Farm Frenzy Review

Don’t you hate it when your farming operation is running smoothly–butter is churning, chickens are laying eggs, sheep are producing wool–and suddenly three bears drop from the sky, claws swinging, and swipe your livestock to oblivion? We can’t stand it when that happens.

It’s a relief that in Farm Frenzy you can conjure cages around the bears just by tapping on them. Then, of course, you’ll want to load the gnashing beasts into your cart, haul them to town, and sell them for a hundred bucks apiece.

That sounds like kooky fun, and for a while it is. The game, a port of a PC farm simulation, is set up as a series of missions. For instance, you might have to accrue 30 eggs and 10 cupcakes before advancing to the next level. If you do it in a set amount of time, you’re awarded a gold or silver medal. If you’re too slow for a medal, no worries–the next level still becomes unlocked.

What, no emus?

At the start of each mission, your farm looks pretty drab: You have a dull, fixed-perspective view of a dirt field. There’s also a well, a building or two, and a blue sky, but that’s it. After a few identical-looking missions, we wished the developers had added some weather effects or levels set in different sections of the farm, like the chicken coop or horse stable. But no dice.

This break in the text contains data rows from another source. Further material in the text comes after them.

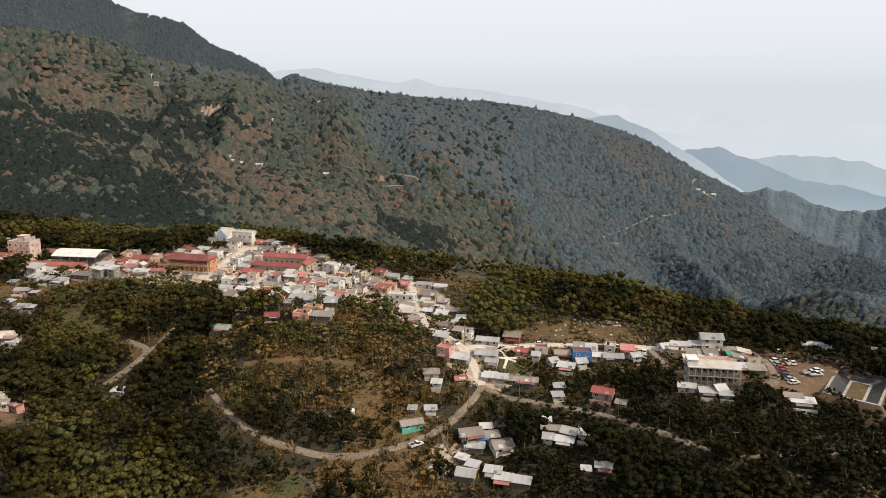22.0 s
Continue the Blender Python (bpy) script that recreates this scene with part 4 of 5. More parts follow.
house(-163.7, 310.8, 20, 5.6, 3.2, 1.8, "white", "tin", "shed", 1)
house(-167.1, 341.1, 0, 3.6, 2.4, 1.7, "block", "tin", "shed", 1)
house(-148.3, 318.1, 0, 3.2, 2.4, 1.7, "block", "oldtin", "shed", 1)
house(-151.7, 334.5, 0, 3.2, 2.1, 1.7, "block", "tin", "shed", 1)


def slab_house(x, y, yaw):
    """A low house under a broad bare roof slab, with a stair hut on one corner."""
    w, d, h = 13.0, 8.5, 2.7
    root = house(x, y, yaw, w, d, h, "white", "slab", "flat", 1, "low white house under a broad pale concrete roof slab", "house")
    for o in list(root.children):
        if o.name.startswith(("parapet", "roof", "column_stub")):
            bpy.data.objects.remove(o)
    child("roof", Build().box(-w / 2 - .7, w / 2 + .7, -d / 2 - .7, d / 2 + .7, h, h + .22).mesh("roof", WALK_PALE), root, "broad pale concrete roof slab")
    child("stair_hut", Build().box(w / 2 - 2.6, w / 2 + .9, -d / 2 - 1.2, -d / 2 + 1.6, h + .22, h + 1.5).mesh("stair_hut", WALL["rose"]), root)
    child("porch", Build().box(w / 2 - 2.2, w / 2 + 1.6, -d / 2 - 2.2, -d / 2 - .75, -1.2, 1.9).mesh("porch", WALL["white"]), root)


WALK_PALE = plain_material("pale_concrete", (0.66, 0.60, 0.54), (0.52, 0.46, 0.41), 0.25, 0.8)
slab_house(-136.5, 291.5, 14)
house(-89.5, 232.5, 10, 2.6, 3.0, 3.4, "white", "tin", "flat", 1)
house(-86.6, 229.8, 30, 2.6, 2.4, 2.4, "rose", "oldtin", "shed", 1)
house(-83.6, 231.6, -20, 3.4, 2.6, 2.6, "pink", "pinkroof", "shed", 1)
house(-105.3, 212.8, 10, 4.8, 3.2, 2.0, "white", "tin", "shed", 1)
house(-66.2, 258.4, 0, 3.2, 2.4, 1.8, "white", "tin", "shed", 1)


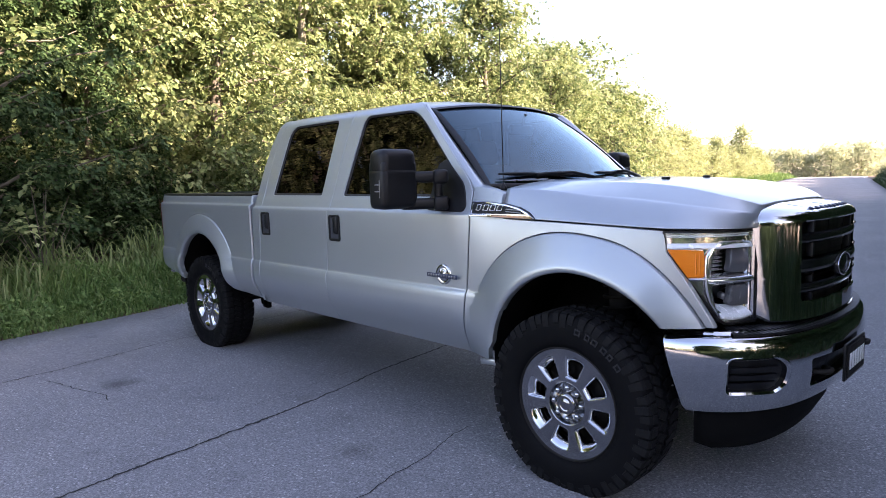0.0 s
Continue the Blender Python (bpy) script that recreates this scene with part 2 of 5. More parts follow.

The lack of creativity in the graphics is contagious, and it bleeds into the gameplay as well. For example, when cows are introduced, they drop their cartons of milk exactly how the the chickens drop their eggs, and you scoop them up the same way. It’s the same idea, just with a different skin.

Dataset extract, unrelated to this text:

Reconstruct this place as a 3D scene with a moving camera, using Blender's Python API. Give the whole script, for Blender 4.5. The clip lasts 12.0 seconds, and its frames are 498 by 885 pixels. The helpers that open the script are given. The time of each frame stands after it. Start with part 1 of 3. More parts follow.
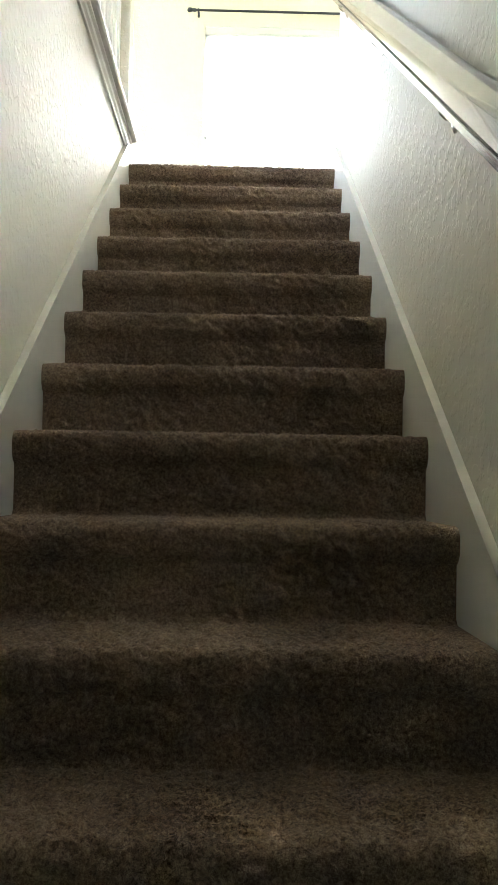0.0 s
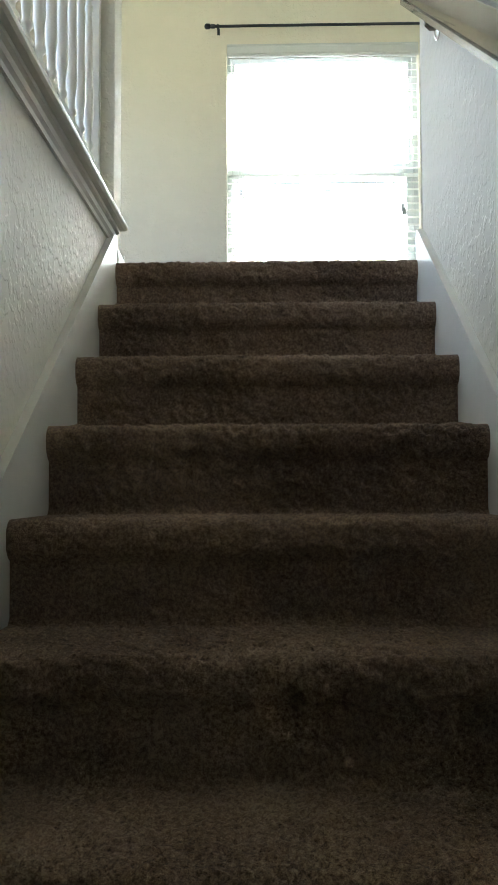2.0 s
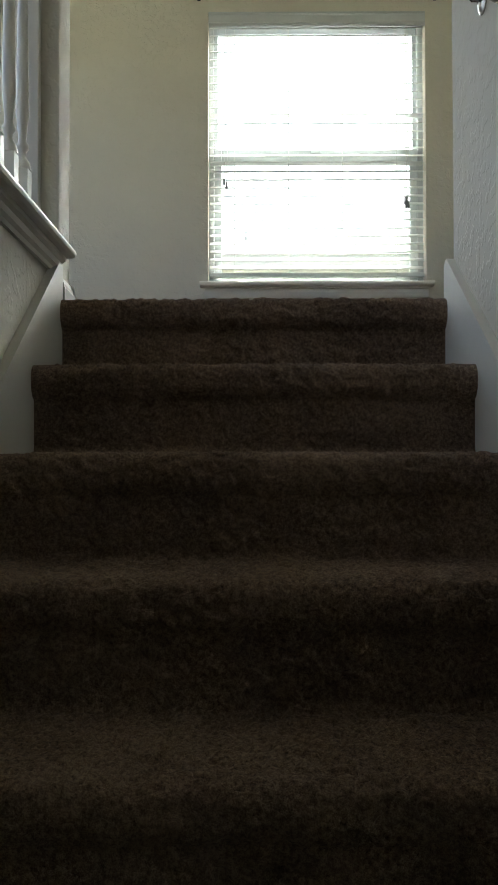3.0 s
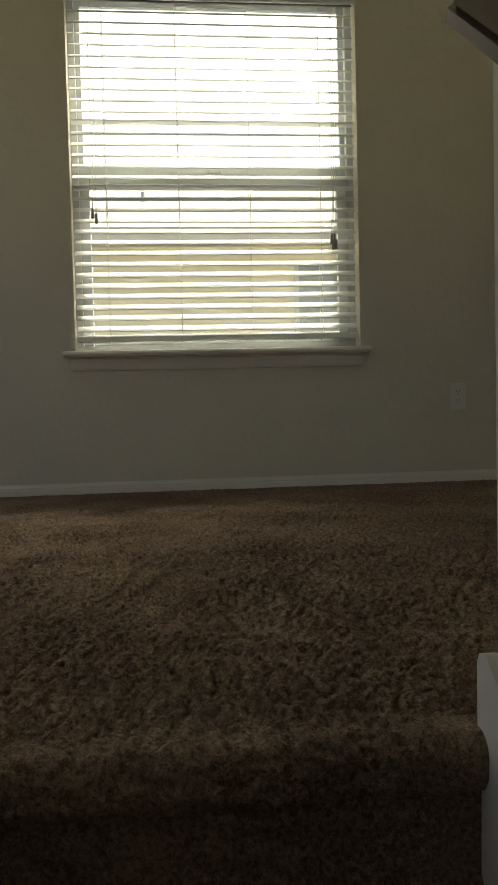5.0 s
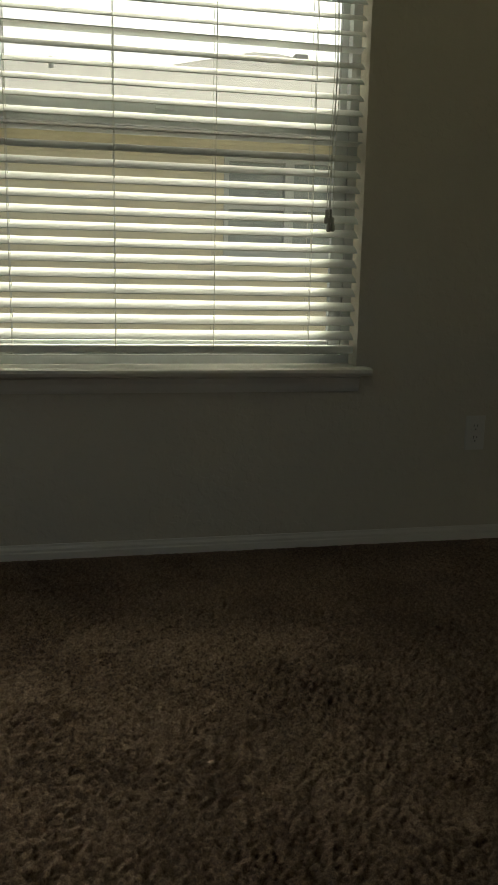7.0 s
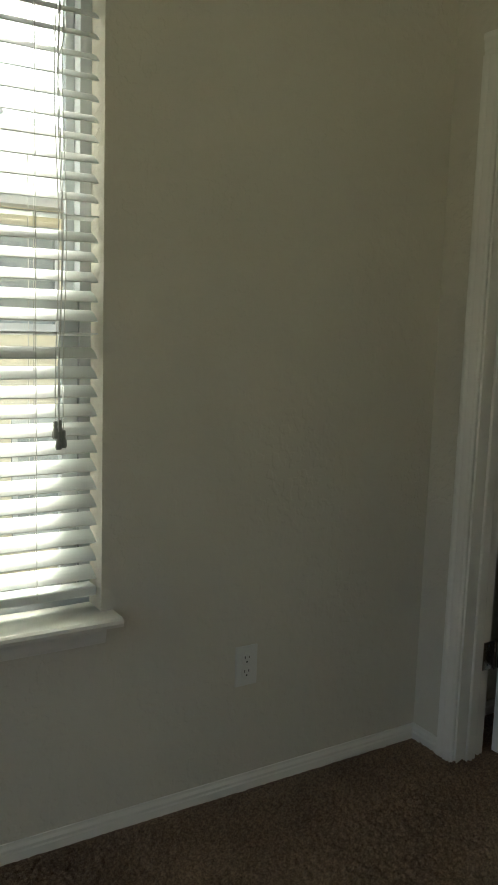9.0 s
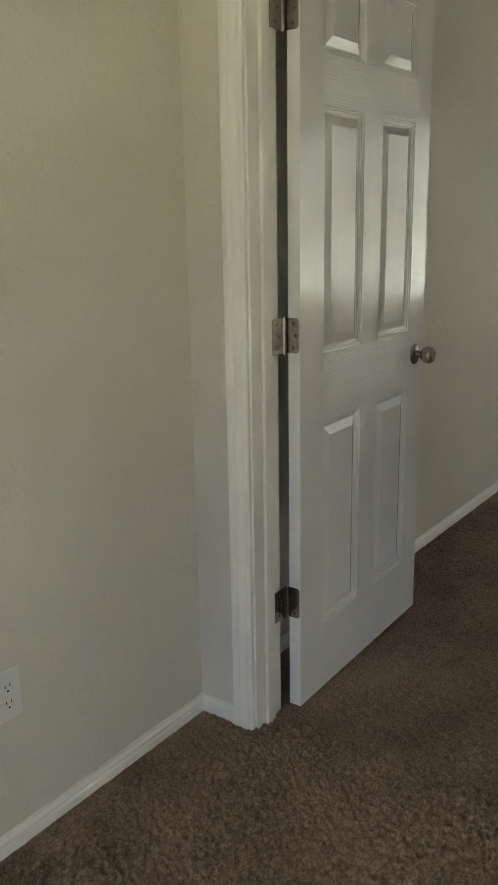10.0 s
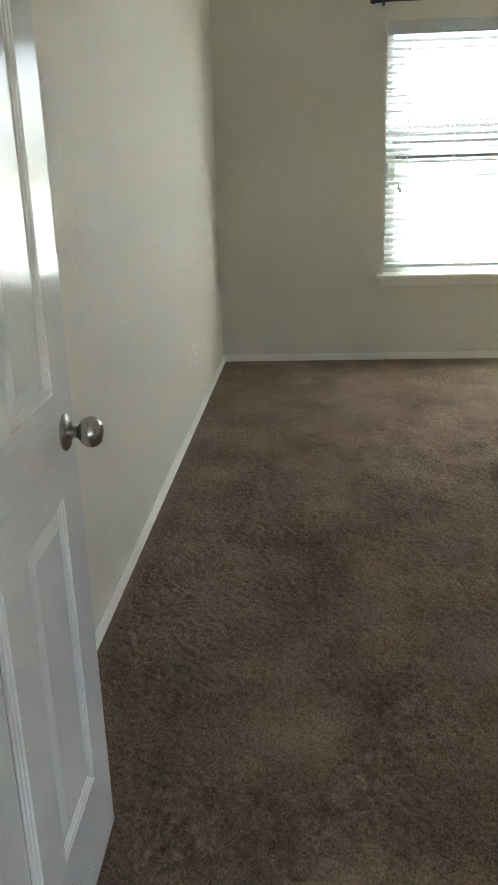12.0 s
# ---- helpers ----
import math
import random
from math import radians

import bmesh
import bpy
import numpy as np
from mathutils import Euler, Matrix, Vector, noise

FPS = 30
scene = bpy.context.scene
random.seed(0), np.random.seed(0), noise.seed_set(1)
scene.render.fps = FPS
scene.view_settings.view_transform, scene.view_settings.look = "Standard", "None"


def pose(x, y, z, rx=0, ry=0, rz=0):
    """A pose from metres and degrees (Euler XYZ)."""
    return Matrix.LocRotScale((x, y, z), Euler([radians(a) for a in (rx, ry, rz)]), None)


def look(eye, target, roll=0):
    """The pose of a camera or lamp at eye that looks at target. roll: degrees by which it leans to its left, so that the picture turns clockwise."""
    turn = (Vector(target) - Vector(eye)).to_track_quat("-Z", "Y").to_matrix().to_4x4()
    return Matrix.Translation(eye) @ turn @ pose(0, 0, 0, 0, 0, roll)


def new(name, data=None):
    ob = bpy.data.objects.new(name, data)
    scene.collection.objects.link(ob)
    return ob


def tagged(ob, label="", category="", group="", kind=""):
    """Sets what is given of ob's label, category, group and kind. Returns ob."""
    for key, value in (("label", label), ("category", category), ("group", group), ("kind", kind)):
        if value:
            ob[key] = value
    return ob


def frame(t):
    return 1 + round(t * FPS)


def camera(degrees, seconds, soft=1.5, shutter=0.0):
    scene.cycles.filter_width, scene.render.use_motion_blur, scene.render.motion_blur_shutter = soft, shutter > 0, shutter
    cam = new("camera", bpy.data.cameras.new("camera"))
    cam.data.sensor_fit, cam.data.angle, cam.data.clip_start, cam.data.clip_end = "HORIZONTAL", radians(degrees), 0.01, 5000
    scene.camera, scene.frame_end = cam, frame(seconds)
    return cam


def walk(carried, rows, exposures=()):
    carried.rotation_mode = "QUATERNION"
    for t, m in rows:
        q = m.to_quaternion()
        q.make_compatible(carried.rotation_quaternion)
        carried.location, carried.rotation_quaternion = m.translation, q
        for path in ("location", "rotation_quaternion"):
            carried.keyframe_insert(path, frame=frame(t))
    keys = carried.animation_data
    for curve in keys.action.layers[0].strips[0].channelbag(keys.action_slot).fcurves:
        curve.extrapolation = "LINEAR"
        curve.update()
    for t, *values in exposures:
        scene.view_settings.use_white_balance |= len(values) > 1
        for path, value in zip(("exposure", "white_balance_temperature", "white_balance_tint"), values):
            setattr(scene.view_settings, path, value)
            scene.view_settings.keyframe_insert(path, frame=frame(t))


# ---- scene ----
cam = camera(33.0, 12.0)
PATH = [
    (0, (0.476, -3.597, -1.397), (0.513, -1.6, -1.295), 0.9),
    (0.2, (0.48, -3.467, -1.312), (0.38, -1.472, -1.211), 0.6),
    (0.3, (0.473, -3.407, -1.264), (0.314, -1.416, -1.159), 0.1),
    (0.5, (0.453, -3.283, -1.177), (0.226, -1.306, -0.983), -1.1),
    (1, (0.47, -3.034, -1.023), (0.222, -1.059, -0.833), -0.5),
    (1.5, (0.459, -2.77, -0.834), (0.218, -0.79, -0.68), -1.1),
    (2, (0.45, -2.46, -0.684), (0.407, -0.463, -0.571), -0.2),
    (2.5, (0.412, -2.209, -0.49), (0.35, -0.212, -0.418), 0.0),
    (3, (0.444, -1.938, -0.381), (0.438, 0.062, -0.336), -0.1),
    (4.8, (0.534, -0.956, 0.328), (0.745, 1.031, 0.242), -1.9),
    (5, (0.547, -0.88, 0.378), (0.755, 1.107, 0.278), -1.4),
    (5.3, (0.498, -0.728, 0.471), (0.716, 1.256, 0.341), -0.9),
    (5.5, (0.486, -0.658, 0.519), (0.681, 1.328, 0.382), -0.7),
    (6, (0.493, -0.36, 0.662), (0.714, 1.62, 0.484), 0.1),
    (6.3, (0.526, -0.205, 0.733), (0.745, 1.764, 0.461), -0.0),
    (6.5, (0.539, -0.133, 0.782), (0.75, 1.822, 0.418), -0.2),
    (6.8, (0.525, 0.039, 0.835), (0.837, 1.973, 0.431), 0.3),
    (7, (0.51, 0.119, 0.87), (0.928, 2.036, 0.481), 1.2),
    (7.3, (0.492, 0.219, 0.951), (0.976, 2.157, 0.854), 1.1),
    (7.5, (0.502, 0.306, 1.006), (1.052, 2.229, 1.039), 1.2),
    (7.7, (0.501, 0.377, 1.063), (1.117, 2.279, 1.12), 1.4),
    (9.3, (0.672, 0.936, 1.34), (1.787, 2.552, 0.962), 1.1),
    (9.5, (0.682, 1.06, 1.347), (1.852, 2.624, 0.915), -0.0),
    (9.7, (0.73, 1.177, 1.346), (2.053, 2.597, 0.863), -1.2),
    (10, (0.859, 1.296, 1.343), (2.419, 2.435, 0.826), -1.0),
    (10.3, (1.017, 1.439, 1.373), (2.706, 2.369, 0.842), -0.5),
    (10.5, (1.105, 1.52, 1.365), (2.854, 2.344, 0.852), -0.3),
    (10.8, (1.238, 1.652, 1.356), (3.068, 2.267, 0.835), -1.2),
    (11, (1.335, 1.722, 1.352), (3.205, 2.18, 0.811), -1.2),
    (11.3, (1.492, 1.819, 1.348), (3.379, 2.156, 0.776), -1.7),
    (11.5, (1.653, 1.883, 1.33), (3.54, 2.176, 0.739), -2.0),
    (11.8, (1.847, 1.954, 1.336), (3.738, 2.151, 0.714), -1.0),
    (12, (1.953, 1.995, 1.355), (3.841, 2.158, 0.718), -1.9),
]
EXPOSURES = [(0, 5.95, 5700, -5), (0.6, 5.35, 5700, -5), (2.0, 4.5, 5500, -6), (2.6, 3.7, 5650, -5), (3.2, 3.0, 5750, -5), (5.0, 2.05, 6900, -4), (6.5, 1.1, 6900, -6), (7.6, 1.15, 6700, -11), (9.4, 3.2, 6050, -5), (10.5, 4.5, 6050, -1), (11.2, 4.8, 5650, -1), (12, 4.85, 5450, -1)]
walk(cam, [(t, look(e, g, r)) for t, e, g, r in PATH], EXPOSURES)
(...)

The buildings are carbon copies, too. The spinnery takes a clump of sheep wool and turns it into spun wool, which can be sold for a larger sum. The bakery turns egg products into cupcakes, which can be sold for a larger sum. The butter churn turns milk into butter, which… you get the idea.

I feel like chicken tonight!

Tapping the touchscreen controls the entire game. You tap the eggs to pick them up, tap the ground to plant the grass, and tap the cart to go to town. But because most of the sprites are tiny, you’ll often plant grass or upgrade a building by accident, which can leech away money you were saving for something else.

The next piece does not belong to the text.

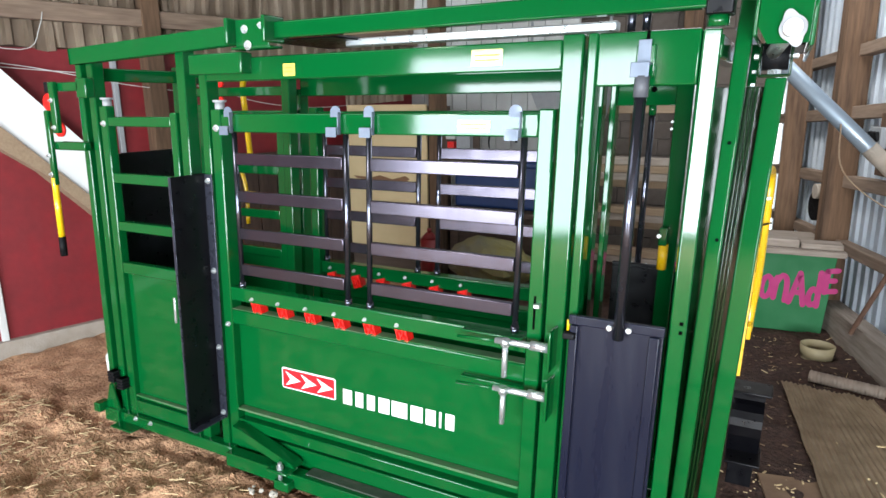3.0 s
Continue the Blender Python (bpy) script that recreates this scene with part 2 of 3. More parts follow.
def lw(s, z=0.0, off=0.0):
    """A place on the red wall: s along it, off into the barn."""
    return Vector((-4.84 + 0.284 * s + 0.959 * off, 2.31 + 0.959 * s - 0.284 * off, z))


def wall_m(f):
    """x runs along the wall, y out of the barn."""
    o, d = f(0), (f(1) - f(0)).normalized()
    n = (f(0) - f(0, 0, 1)).normalized()
    return Matrix(((d.x, n.x, 0, o.x), (d.y, n.y, 0, o.y), (0, 0, 1, 0), (0, 0, 0, 1)))


RM, LM = wall_m(rw), wall_m(lw)

# ground: one sheet, fine and trodden where it is near
xs = [-400, -60, -15, -8] + [-6 + 0.045 * i for i in range(22)] + [-5.0 + 0.018 * i for i in range(250)] + [-0.5 + 0.045 * i for i in range(57)] + [2.2, 2.6, 3.2, 5, 15, 60, 400]
ys = [-400, -60, -15, -6, -4, -2.5, -1.5, -0.8] + [-0.4 + 0.018 * i for i in range(125)] + [1.85 + 0.045 * i for i in range(100)] + [6.6, 7.2, 9, 15, 60, 400]
verts, faces = [], []
for j, y in enumerate(ys):
    for i, x in enumerate(xs):
        z = rise(y)
        if -6 <= x <= 2.3 and -0.5 < y < 6.5:
            p = Vector((x, y, 0))
            amp = 1.0 if y < 1.8 else 0.45
            z += amp * lumps(p)
        verts.append((x, y, z))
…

Enemy-wise, you can rest assured that your farm is safe from the threat of boll weevils or drought: The only baddies in the game are the bears that fall from the sky. And if the clock runs past the point where you’d be awarded a medal, no more bears appear and all challenge is removed from the game.

Farm Frenzy isn’t all bad. There’s something strangely appealing about fighting the clock to complete the missions. And because the gameplay is so basic, kids will be able to pick it up quickly. But for adults, be warned that you’ll be yawning at the repetitive gameplay just as your farmer’s tan starts to develop.